CS50 changed everything for me. I had never taken a MOOC before and I had no idea that such high quality educational materials existed online for free. It was just another hat at first. I didn’t know what programming was. I thought that at the very least it would exercise my brain and keep me from staring at the wall. It was hard, but more importantly… it was fun. It was so much fun that I didn’t want to leave my desk. The problems were different than anything I had ever worked on before but they were also familiar. They were problems that teased the part of my brain that liked to fix things: the part of my brain that liked to build things and to plan.
I was enrolled in the OSU post-bacc program and taking my first CS classes within 6 months of completing Harvard’s CS50. I was so proud. I lived in an OSU College of Engineering t-shirt I bought at the Beaver Store. I mocked up a Swift iPhone app. It was just a big red button that displayed, “I’m an Engineer!” when pressed. I studied and worked hard. It was harder than my first degree, but nowhere near as hard as being self-employed. How did I not know that I was supposed to be an engineer? Why didn’t anyone ever tell me that there was a career path filled with nothing but ideas and documentation?

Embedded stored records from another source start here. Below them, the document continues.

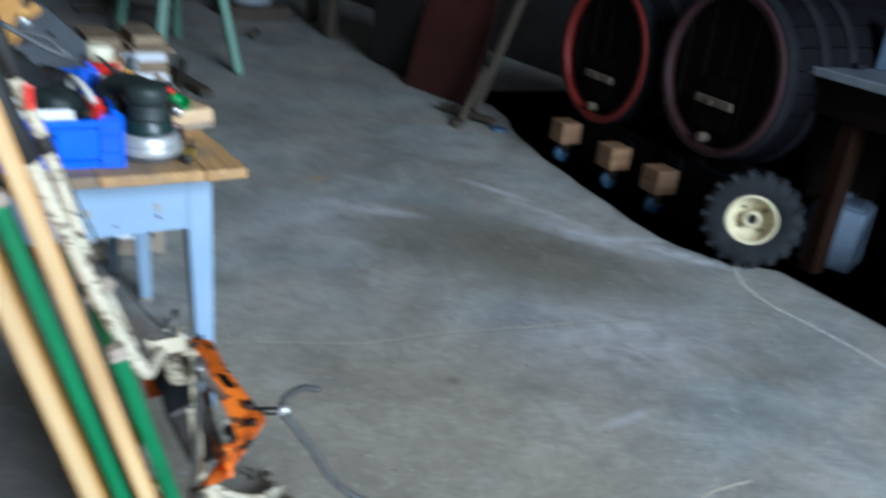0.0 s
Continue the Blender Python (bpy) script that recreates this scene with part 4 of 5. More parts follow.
def cask(x, z, r, length, label, front_hoop):
    root = thing("wine_cask", pose(x, -2.30, z, 90, 0, 0), label, "cask", "wine casks")
    n = 26
    # staves
    for k in range(n):
        b = bmesh.new()
        a0, a1 = 2 * math.pi * k / n + 0.006, 2 * math.pi * (k + 1) / n - 0.006
        outer, inner = [], []
        for i in range(7):
            t = i / 6
            rr = r * (1.0 + 0.13 * (1 - (2 * t - 1) ** 2))
            outer.append([b.verts.new((rr * math.cos(a), rr * math.sin(a), t * length)) for a in (a0, (a0 + a1) / 2, a1)])
            inner.append([b.verts.new(((rr - 0.03) * math.cos(a), (rr - 0.03) * math.sin(a), t * length)) for a in (a0, (a0 + a1) / 2, a1)])
        for g in (outer, inner):
            for p, q in zip(g, g[1:]):
                for j in range(2):
                    b.faces.new((p[j], p[j + 1], q[j + 1], q[j]))
        for j in (0, 2):
            for i in range(6):
                b.faces.new((outer[i][j], outer[i + 1][j], inner[i + 1][j], inner[i][j]))
        for i in (0, 6):
            for j in range(2):
                b.faces.new((outer[i][j], outer[i][j + 1], inner[i][j + 1], inner[i][j]))
        bmesh.ops.recalc_face_normals(b, faces=b.faces)
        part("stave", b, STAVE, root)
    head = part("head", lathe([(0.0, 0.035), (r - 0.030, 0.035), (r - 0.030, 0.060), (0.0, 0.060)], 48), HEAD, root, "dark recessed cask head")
    part("chime", lathe([(r - 0.034, -0.005), (r + 0.003, -0.005), (r + 0.003, -0.001), (r - 0.0295, -0.001), (r - 0.0295, 0.034), (r - 0.034, 0.034)], 56, closed=True), front_hoop, root, "red painted chime", True)
    for k in range(-2, 3):
        xx = k * r * 0.36
        hh = math.sqrt(max(0.0, (r - 0.04) ** 2 - xx ** 2))
        part("joint", block(xx - 0.0015, -hh, 0.0335, xx + 0.0015, hh, 0.0352, 0), BLACK, head)
    door = part("hatch", block(-0.085, -0.24, 0.018, 0.085, -0.02, 0.036, 0.012, 2), HEAD, root, "small cask hatch")
    part("hatch_bar", block(-0.105, -0.135, -0.002, 0.105, -0.100, 0.018, 0.005, 1), HATCHWOOD, door, "wooden hatch bar")
    part("hatch_screw", cylinder((0, -0.117, -0.03), (0, -0.117, 0.0), 0.013, 12, 0.002), RUST, door)
    part("tap_bung", cylinder((0.02, -0.27, -0.012), (0.02, -0.27, 0.035), 0.020, 14, 0.003), HATCHWOOD, root, "pale wooden bung")
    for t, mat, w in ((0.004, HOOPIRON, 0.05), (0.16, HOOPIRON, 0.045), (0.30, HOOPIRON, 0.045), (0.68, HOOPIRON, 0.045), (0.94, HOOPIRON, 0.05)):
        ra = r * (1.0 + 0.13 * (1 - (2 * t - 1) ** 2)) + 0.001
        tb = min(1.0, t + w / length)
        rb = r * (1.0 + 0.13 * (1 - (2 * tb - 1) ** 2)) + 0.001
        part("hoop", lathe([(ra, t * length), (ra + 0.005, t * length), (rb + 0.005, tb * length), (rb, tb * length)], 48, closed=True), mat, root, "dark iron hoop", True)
    return root


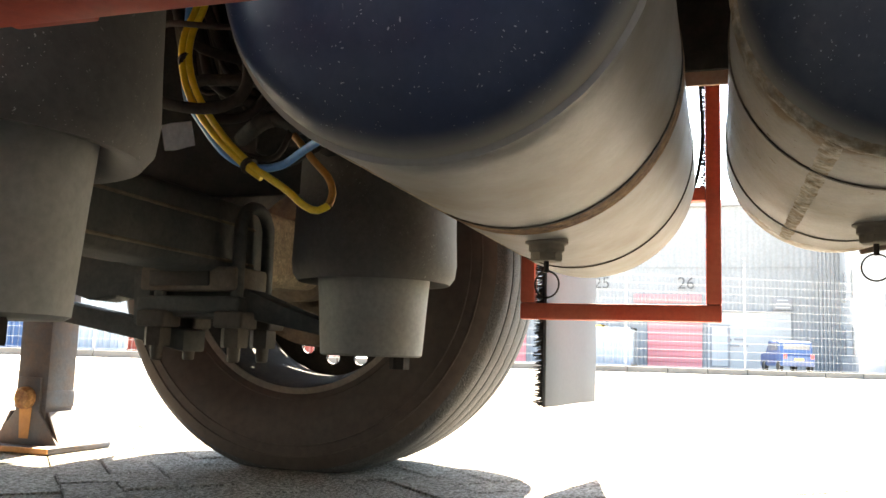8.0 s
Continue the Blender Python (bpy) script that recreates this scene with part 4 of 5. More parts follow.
for p, d in (((-1.062, 0.69, 0.412), (-0.75, 0.1, 0.6)), ((-1.44, 0.745, 0.312), (-1, 0, 0.09))):
    part("end_fitting", lathe(B(), p, d, [(-0.012, 0.017), (0, 0.019), (0.012, 0.019), (0.016, 0.015), (0.034, 0.014)], 20), M["clamp"], bh, "grimy steel end fitting")
hose("sagging_hose", [(-0.372, 0.63, 0.338), (-0.42, 0.69, 0.336), (-0.477, 0.75, 0.327), (-0.56, 0.84, 0.303), (-0.645, 0.92, 0.279), (-0.70, 0.96, 0.269), (-0.777, 1.0, 0.269), (-0.85, 1.03, 0.278), (-0.92, 1.05, 0.297), (-1.03, 1.08, 0.346), (-1.119, 1.1, 0.394), (-1.18, 1.11, 0.43), (-1.222, 1.12, 0.458)], 0.0150, "rubber", "sagging corrugated black hose below the chassis", ribs=0.0022, rib_gap=0.010, lumps=0.002)
sg = bpy.data.objects["sagging_hose"]
for p, d in (((-0.372, 0.642, 0.335), (1, -0.9, 0)), ((-1.21, 1.117, 0.452), (-0.8, 0.2, 0.55))):
    part("end_fitting", lathe(B(), p, d, [(-0.012, 0.0165), (0, 0.0178), (0.02, 0.0178), (0.024, 0.0155), (0.04, 0.0145)], 20), M["clamp"], sg, "grimy hose end fitting")
tie = part("hose_tie", box(B(), (-0.648, 0.908, 0.264), (0.007, 0.008, 0.012), 0.002), M["letter"])
tagged(tie, "black clip on the sagging hose", "clip")
hose("hose_loop", [(-1.22, 1.19, 0.47), (-1.225, 1.19, 0.405), (-1.24, 1.192, 0.335), (-1.245, 1.215, 0.305)], 0.014, "rubber", "dusty hose bent into a loop below the valve")
hose("wire_loop", [(-1.24, 1.2, 0.315), (-1.24, 1.236, 0.296), (-1.24, 1.29, 0.312), (-1.24, 1.34, 0.36), (-1.24, 1.361, 0.43)], 0.007, "rubber", "thin black air line loop", "cable")
hose("wire_loop", [(-1.20, 1.21, 0.32), (-1.20, 1.245, 0.308), (-1.2, 1.29, 0.33), (-1.2, 1.32, 0.43)], 0.006, "rubber", "thin black air line loop", "cable")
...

18 months later I was in my next to last term with a 4.0 GPA and my first elective courses. One of them was Mobile Development, which is taught in the Dart programming language using the Flutter SDK. I had thought about apps before but never tried to do more than a basic execution. I had more on my resume than the big red button, but the Mobile Development class was a deeper dive. I wasn’t sure how I felt about Dart at first. Its class structure reminded me of Java, which I loved, but it also had arrow functions like Javascript which is… Javascript. I want to say it was around week 3 or 4 of the 11 week term that I was reading about a Flutter application being constructed of a tree of widgets. Yep, sure. And how every widget has a build method. Good, good, makes sense. And every build method is passed one thing. OK. And that one thing is… context. Can I be a widget, please?
Less than 3 months later I’m taking my last two classes before graduation and one of them is the Capstone project. I’ve accepted an offer as a SDE at AWS and rationally I know that I should be working on a cloud based project. Despite this, I find myself in the completely unique position of getting to build exactly what I want to build for a very targeted customer base: me (i.e. women). I pitched the idea to work solo on a mobile app that I want to build and take to market and I was given permission to do it. So what has changed? I’ve been building things my whole life. Why does this feel different? I’m an engineer just starting out in her career. I have a new relationship with a very responsive SDK that says all the right things. I have a job waiting for me that doesn’t offer trivial pay. I have a plan for what I want to do and where I want to go. And, perhaps most importantly, I have plenty of detailed documentation. (I’m pretty sure the documentation makes all the difference.)